GRANDVIEW - In a joint meeting held Monday night, the Grandview City Council and Grandview School Board met to discuss how they are combining efforts to combat gangs.
"We are working together to intervene on gang issues in Grandview," said Schools Superintendent Kevin Chase.
He said the city and school district have recognized gangs are a problem throughout the Lower Valley. As a part of that recognition, leaders throughout Grandview have been holding monthly meetings to address prevention, intervention and suppression of gangs.
Chase also provided a list of various prevention efforts being made in Grandview, such as Frenzy Fridays at Grandview Middle School, the hiring of a School Resource Officer (SRO), added cameras to the schools' security system, anti-gang forums and providing a list of activities for children in the Parent Resource Center on Euclid Road.
"We still have things we have to do this year," he stated. "But, they are planned and will be done." Some of the steps planned include SRO Robert Colley and an additional officer's completion of Gang Resistance Education and Training (GREAT) program, staff education within the schools and the completed purchase of two-way radios for all the school buildings.
He said the Yakima County probation officer who has been working with the group of city leaders spoke to juvenile court Judge Susan Hahn regarding the coalition efforts being made in Grandview.
"She was impressed and indicated an interest in coming to see how it works," said City Administrator Scott Staples.
School Board Director Alfonso Contreras asked about the security cameras on campuses and whether or not there were any indoor cameras. He said he would like to have some in the hallways.

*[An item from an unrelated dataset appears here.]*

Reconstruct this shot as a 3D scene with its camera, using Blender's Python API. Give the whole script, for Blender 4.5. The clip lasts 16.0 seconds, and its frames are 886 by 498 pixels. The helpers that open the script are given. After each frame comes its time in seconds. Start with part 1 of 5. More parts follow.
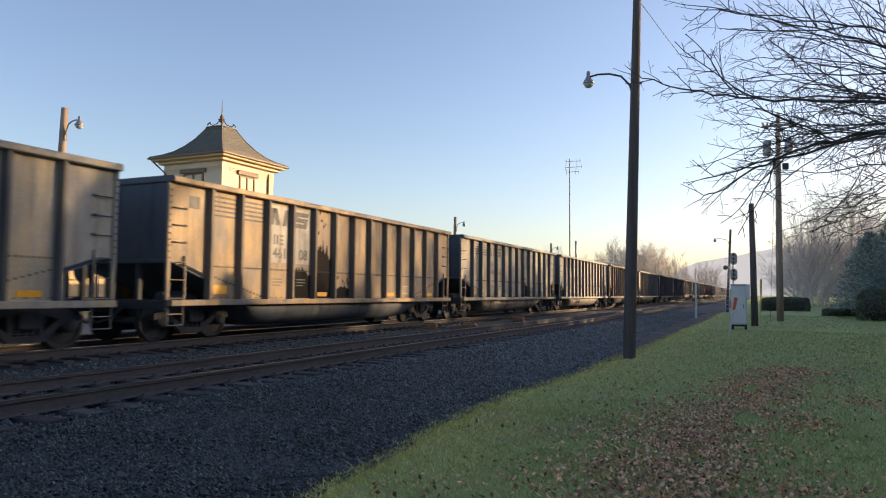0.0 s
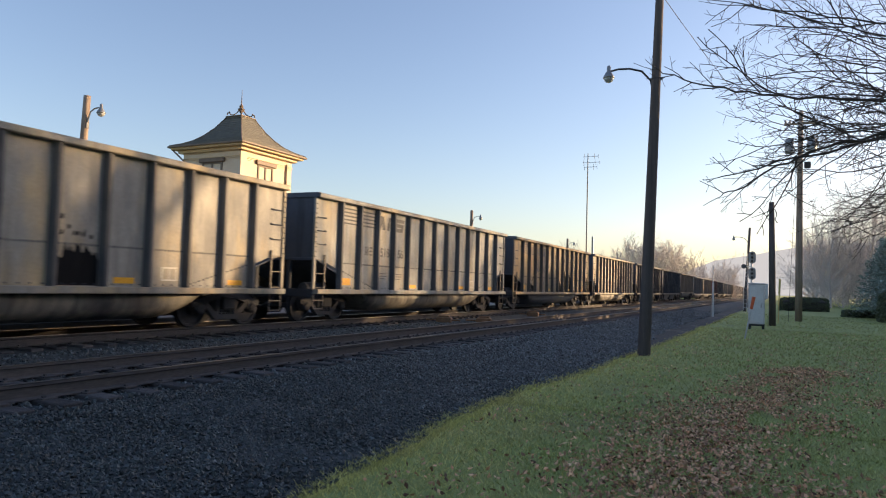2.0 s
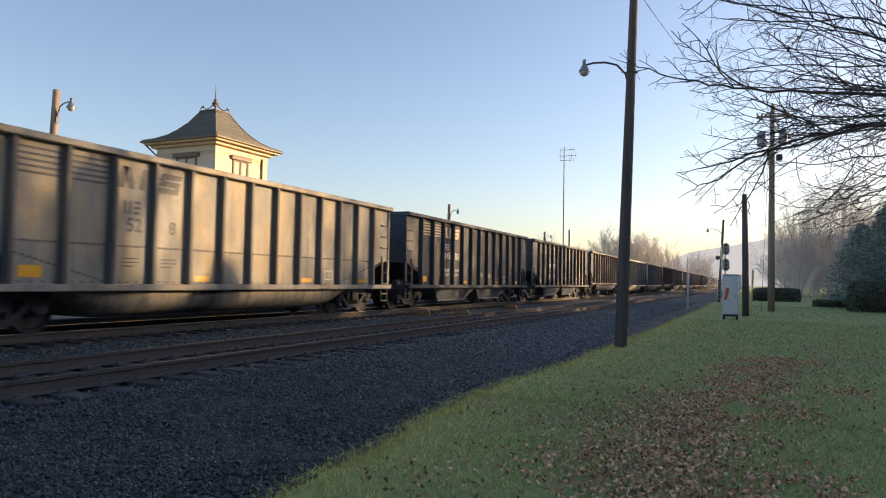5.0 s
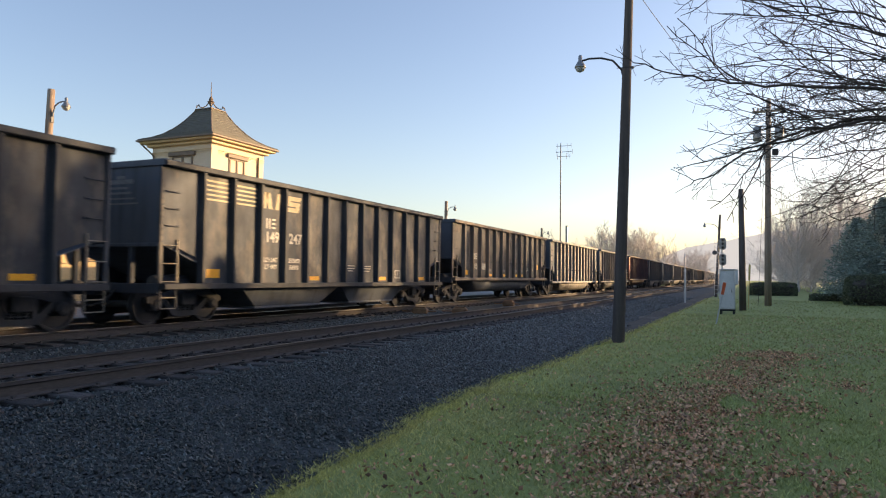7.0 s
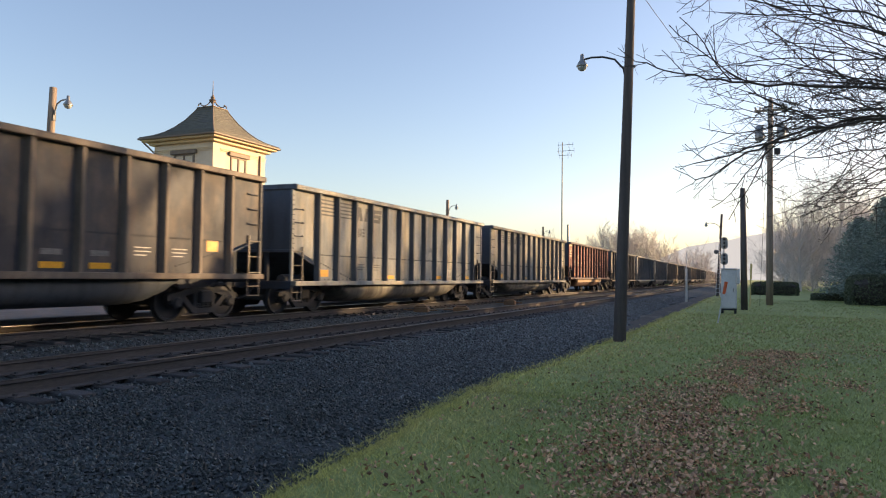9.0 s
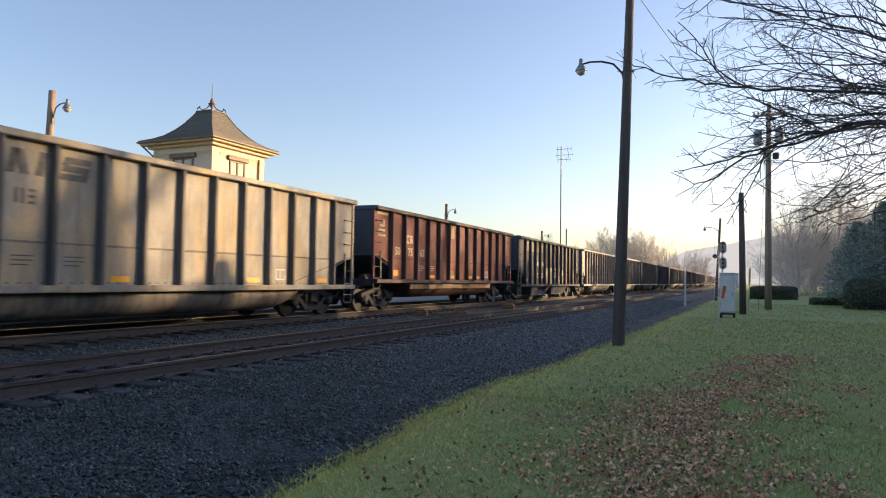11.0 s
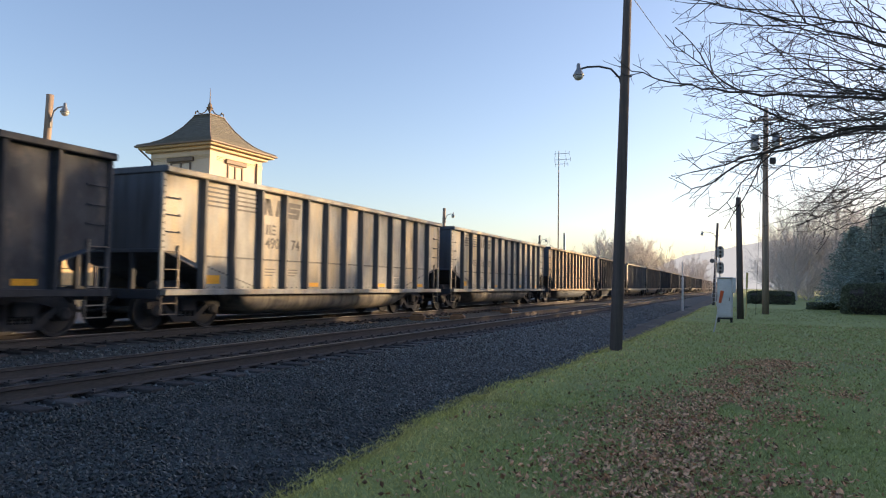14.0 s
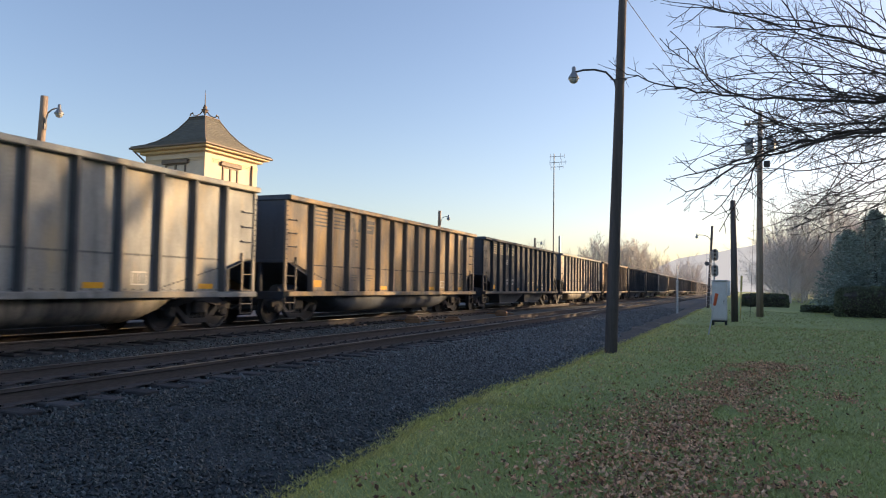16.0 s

Grandview School District Finance Director Brad Shreeve said the district is looking at the purchase of 10 additional cameras. "The costs vary with the lesser priced cameras costing up to $200 and the higher end cameras costing between $800 and $1,200," Shreeve stated.
Chase added that the cameras being looked at are a digital upgrade since Grandview High School currently has tape cameras. "The high school is still on VHS, and it will be easier and faster to access the time frame with digital ability," he shared.
Another feature the district is looking at is security access through an IP (internet provider). The ability would allow the principals, vice principals and security personnel to access a camera via computer from another location.
Staples highlighted areas of intervention. He said Grandview United has become a community group which has been developing action plans to help with issues such as gangs within the community.
"Action plans are evolving and being fine-tuned. The group has had productive meetings and two to three items have already been implemented," he stated.
The concern he had regarding the group was "...People need to come back to see that the ideas are implemented." He said there are approximately 80 citizens on the mailing list and as many as 50 attended one of the meetings. "These plans cannot just magically happen," he commented.
He also highlighted meetings held every Friday between law enforcement officials, city officials and school officials in which intelligence is shared. "We identify community members who are in gangs and share that information with each other," said Staples.
"One of our challenges is targeting gang member parents to offer them support and education. A lot of them are in denial of their child's involvement in gangs," Staples stated.
"But, one of the things being done is that a Pierce County officer is going to meet with us (the coalition) to help us learn ways to help kids get out of gangs," said Chase.
The city is helping to suppress gangs by increasing police patrols. On Friday, April 13, for example, an emphasis patrol was implemented with an additional 10 to 12 officers on duty. "Their presence helped to prevent gang activity and they watched houses. They even hauled a few gang members away," said Chase.
Chase also noted an incident where Grandview Police Chief Dave Charvet met with some parents who had a child involved in gangs. He received permission to enter their home any time and to remove anyone who was not a resident.
The meeting ended with questions regarding the effects on the taxpayers and whether or not the gang members realize the effect on their families. Also mentioned was concern for funding.
"Do they understand this hurts their families, too. Mom and dad have to pay higher taxes to combat gangs, and little brother or sister can't go to the pool as much because the money is going to combat gangs or clean up graffiti," several city council members voiced their concerns.
Also addressed were steps the city has been looking at to modify the city nuisance codes and implement a curfew based on the Tacoma model.
"They don't like it when we fight back," said Staples. He wanted the school board and the city council to know the aggressive approach has been effective, and he was glad members of the community were not tolerant.